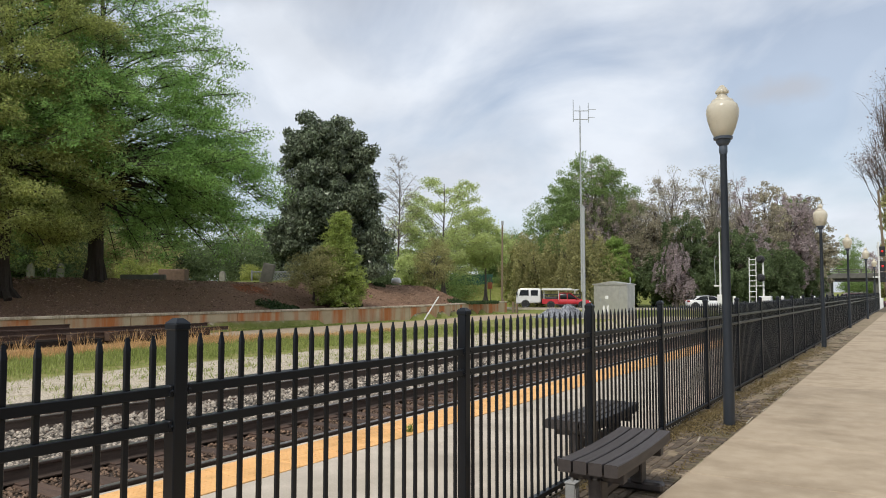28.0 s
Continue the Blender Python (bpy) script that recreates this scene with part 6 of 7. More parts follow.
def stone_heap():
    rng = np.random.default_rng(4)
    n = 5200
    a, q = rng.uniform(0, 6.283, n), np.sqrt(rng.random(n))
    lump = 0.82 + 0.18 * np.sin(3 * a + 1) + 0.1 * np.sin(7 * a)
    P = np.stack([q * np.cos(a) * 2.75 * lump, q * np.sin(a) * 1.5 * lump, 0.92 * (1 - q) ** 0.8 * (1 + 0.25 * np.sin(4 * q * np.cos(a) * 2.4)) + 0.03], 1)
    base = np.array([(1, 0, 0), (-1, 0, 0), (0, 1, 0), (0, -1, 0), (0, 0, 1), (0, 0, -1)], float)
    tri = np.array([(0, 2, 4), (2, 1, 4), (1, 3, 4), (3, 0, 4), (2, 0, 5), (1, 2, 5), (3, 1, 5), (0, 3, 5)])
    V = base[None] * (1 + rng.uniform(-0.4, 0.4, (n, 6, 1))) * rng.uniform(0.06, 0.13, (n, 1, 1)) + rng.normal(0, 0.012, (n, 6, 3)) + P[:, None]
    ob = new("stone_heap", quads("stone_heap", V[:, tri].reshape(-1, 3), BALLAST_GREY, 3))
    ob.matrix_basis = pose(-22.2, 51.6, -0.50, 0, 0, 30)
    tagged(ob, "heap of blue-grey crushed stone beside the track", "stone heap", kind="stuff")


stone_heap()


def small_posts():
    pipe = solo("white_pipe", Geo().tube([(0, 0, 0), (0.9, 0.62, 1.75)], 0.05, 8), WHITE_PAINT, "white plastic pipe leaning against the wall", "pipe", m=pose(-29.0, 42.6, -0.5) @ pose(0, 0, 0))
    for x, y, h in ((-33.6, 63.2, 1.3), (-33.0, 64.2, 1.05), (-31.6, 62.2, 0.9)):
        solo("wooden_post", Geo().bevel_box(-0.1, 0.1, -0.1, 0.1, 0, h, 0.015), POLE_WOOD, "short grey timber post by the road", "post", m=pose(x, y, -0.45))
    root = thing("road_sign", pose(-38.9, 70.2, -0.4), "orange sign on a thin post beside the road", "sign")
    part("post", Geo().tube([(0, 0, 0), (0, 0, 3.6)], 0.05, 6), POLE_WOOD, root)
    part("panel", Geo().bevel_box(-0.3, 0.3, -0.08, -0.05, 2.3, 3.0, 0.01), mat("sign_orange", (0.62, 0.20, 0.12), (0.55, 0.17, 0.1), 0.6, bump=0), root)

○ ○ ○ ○

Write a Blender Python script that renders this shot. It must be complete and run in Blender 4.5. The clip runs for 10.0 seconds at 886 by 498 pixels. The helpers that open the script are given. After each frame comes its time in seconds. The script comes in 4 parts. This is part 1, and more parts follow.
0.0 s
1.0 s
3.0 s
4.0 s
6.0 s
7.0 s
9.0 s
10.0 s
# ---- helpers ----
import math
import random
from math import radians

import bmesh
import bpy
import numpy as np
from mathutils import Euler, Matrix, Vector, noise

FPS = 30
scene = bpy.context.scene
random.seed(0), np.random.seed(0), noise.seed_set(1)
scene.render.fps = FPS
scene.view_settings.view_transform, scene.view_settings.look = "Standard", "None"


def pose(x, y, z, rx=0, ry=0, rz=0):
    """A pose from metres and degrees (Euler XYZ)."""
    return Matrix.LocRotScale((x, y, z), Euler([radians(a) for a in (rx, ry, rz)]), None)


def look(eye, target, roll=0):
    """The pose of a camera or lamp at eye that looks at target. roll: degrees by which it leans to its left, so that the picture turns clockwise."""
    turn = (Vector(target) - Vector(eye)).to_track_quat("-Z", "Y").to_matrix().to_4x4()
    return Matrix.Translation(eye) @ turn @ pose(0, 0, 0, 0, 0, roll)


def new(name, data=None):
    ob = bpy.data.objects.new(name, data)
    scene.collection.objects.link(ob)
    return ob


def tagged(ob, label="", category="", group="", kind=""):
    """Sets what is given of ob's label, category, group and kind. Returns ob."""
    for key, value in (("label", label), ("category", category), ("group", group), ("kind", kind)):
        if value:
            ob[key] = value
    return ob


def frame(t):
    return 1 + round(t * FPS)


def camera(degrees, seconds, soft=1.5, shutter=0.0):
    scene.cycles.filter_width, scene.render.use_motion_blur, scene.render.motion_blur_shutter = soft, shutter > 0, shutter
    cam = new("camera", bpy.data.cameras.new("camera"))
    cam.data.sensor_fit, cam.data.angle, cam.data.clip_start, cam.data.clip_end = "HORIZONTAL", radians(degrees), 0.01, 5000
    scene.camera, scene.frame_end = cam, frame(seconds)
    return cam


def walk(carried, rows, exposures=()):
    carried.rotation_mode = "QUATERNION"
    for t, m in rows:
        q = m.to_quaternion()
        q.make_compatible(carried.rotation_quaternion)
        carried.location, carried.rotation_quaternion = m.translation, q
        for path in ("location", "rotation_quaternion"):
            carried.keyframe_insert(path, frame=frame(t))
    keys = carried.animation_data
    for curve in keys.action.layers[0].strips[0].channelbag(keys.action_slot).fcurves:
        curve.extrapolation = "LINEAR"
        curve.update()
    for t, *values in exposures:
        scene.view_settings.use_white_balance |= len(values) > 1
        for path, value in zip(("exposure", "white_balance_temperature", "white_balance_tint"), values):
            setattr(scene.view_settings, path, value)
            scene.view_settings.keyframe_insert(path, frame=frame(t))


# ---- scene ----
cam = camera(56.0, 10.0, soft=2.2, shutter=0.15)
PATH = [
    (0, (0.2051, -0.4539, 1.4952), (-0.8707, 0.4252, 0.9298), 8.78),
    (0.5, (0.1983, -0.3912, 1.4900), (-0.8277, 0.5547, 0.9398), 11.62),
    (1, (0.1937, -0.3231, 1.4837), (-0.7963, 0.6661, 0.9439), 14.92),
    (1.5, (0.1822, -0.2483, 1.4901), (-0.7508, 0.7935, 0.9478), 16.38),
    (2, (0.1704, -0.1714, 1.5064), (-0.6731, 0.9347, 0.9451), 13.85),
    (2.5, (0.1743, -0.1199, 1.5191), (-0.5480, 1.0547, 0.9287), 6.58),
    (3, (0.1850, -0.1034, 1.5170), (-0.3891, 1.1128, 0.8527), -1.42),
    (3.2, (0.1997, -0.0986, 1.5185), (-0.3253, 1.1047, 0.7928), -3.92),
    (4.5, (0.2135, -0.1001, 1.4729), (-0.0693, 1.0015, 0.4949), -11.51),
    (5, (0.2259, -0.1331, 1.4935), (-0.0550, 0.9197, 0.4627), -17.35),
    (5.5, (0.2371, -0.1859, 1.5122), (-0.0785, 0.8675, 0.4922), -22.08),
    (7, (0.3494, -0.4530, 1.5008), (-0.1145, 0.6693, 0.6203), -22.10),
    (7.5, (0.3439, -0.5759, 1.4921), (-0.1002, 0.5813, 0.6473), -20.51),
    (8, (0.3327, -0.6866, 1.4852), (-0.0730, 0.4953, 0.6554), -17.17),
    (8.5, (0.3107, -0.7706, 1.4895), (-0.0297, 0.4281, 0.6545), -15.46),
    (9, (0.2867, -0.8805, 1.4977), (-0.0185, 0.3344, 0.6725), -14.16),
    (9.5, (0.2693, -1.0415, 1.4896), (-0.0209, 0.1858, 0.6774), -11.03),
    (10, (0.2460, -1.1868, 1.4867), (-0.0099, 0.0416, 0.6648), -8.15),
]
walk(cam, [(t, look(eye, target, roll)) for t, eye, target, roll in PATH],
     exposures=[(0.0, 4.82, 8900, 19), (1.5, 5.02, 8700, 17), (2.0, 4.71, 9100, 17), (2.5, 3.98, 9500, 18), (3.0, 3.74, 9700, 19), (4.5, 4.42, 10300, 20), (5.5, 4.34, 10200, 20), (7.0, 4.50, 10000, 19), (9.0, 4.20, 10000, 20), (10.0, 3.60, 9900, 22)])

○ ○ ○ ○

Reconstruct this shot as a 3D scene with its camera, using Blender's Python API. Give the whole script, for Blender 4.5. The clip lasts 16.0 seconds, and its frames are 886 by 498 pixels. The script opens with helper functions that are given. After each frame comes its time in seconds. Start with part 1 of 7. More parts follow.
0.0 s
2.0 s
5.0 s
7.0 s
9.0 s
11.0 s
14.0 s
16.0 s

○ ○ ○ ○

Copy down every line of the material above that includes the string "location".

        carried.location, carried.rotation_quaternion = m.translation, q
        for path in ("location", "rotation_quaternion"):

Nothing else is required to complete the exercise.